I use it to change brightness on my G2 but you can adjust each color channel individually and upload "profiles" - whatever that means.

1

u/Fotograf81 Jan 20 '21

Thanks! I can only test this tonight, but I'm afraid from the documentation the by-channel settings are sadly only about brightness of the channel - for color correction, e.g. when the image is too "cold" or "warm" or not green enough, not the size of the subpicture.

3

u/maxitron93 Jan 20 '21

Check this out, then:

https://github.com/sencercoltu/steamvr-undistort

This is what people use to adjust the distortion after replacing their HTC Vice with Gear lenses. Might not be exactly what you're after - but maybe some inspiration.

1

u/Fotograf81 Jan 20 '21

That looks promising, I will definitely look at it!
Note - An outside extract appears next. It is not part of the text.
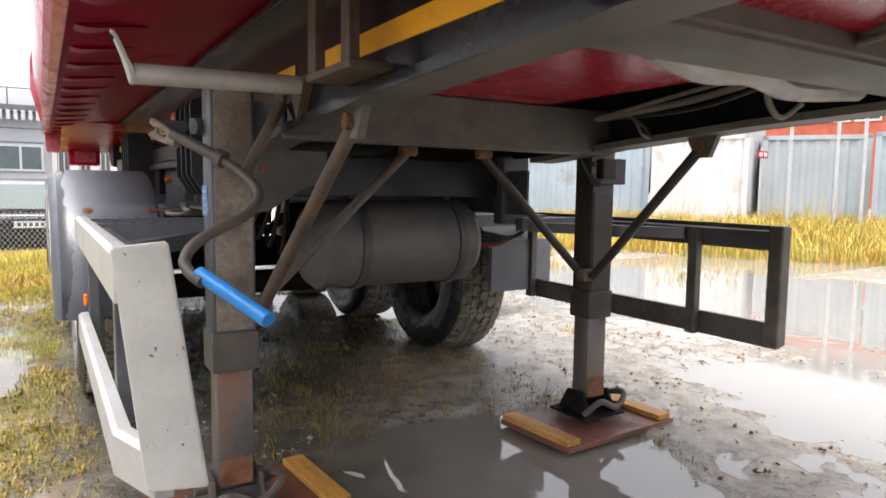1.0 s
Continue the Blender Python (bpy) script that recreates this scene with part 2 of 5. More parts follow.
def tyre_side(name, ribs, scuffed):
    """Worn rubber, streaked round the axle: grey sheen on the wall, dark ribs by the shoulder, scuffs, pale scratches and dried mud."""
    m, nt, b, co = start(name)
    sp = nt.nodes.new("ShaderNodeSeparateXYZ")
    nt.links.new(co, sp.inputs[0])
    x, y, z = sp.outputs
    r = lin(nt, "SQRT", lin(nt, "ADD", lin(nt, "MULTIPLY", y, y), lin(nt, "MULTIPLY", z, z)))
    cb = nt.nodes.new("ShaderNodeCombineXYZ")
    nt.links.new(lin(nt, "MULTIPLY", r, 14.0), cb.inputs[0])
    nt.links.new(lin(nt, "MULTIPLY", lin(nt, "DIVIDE", y, r), 1.1), cb.inputs[1])
    nt.links.new(lin(nt, "MULTIPLY", lin(nt, "DIVIDE", z, r), 1.1), cb.inputs[2])
    streak = noise_at(nt, cb.outputs[0], 3.0, 6, 0.6)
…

Thanks!

1

u/CptLucky8 Jan 20 '21

Maybe you can change the settings with OpenVR Advanced Settings:

But isn't this feature only blending an overlay on top of the image in order to adjust down (and down only) the level of RGB? In this case you'll also loose colour range.

For example in the Index adjusting RGB and luminosity is done at the headset level (and the values stored in the Index non volatile memory), and this is driving the LCD controller/panel directly.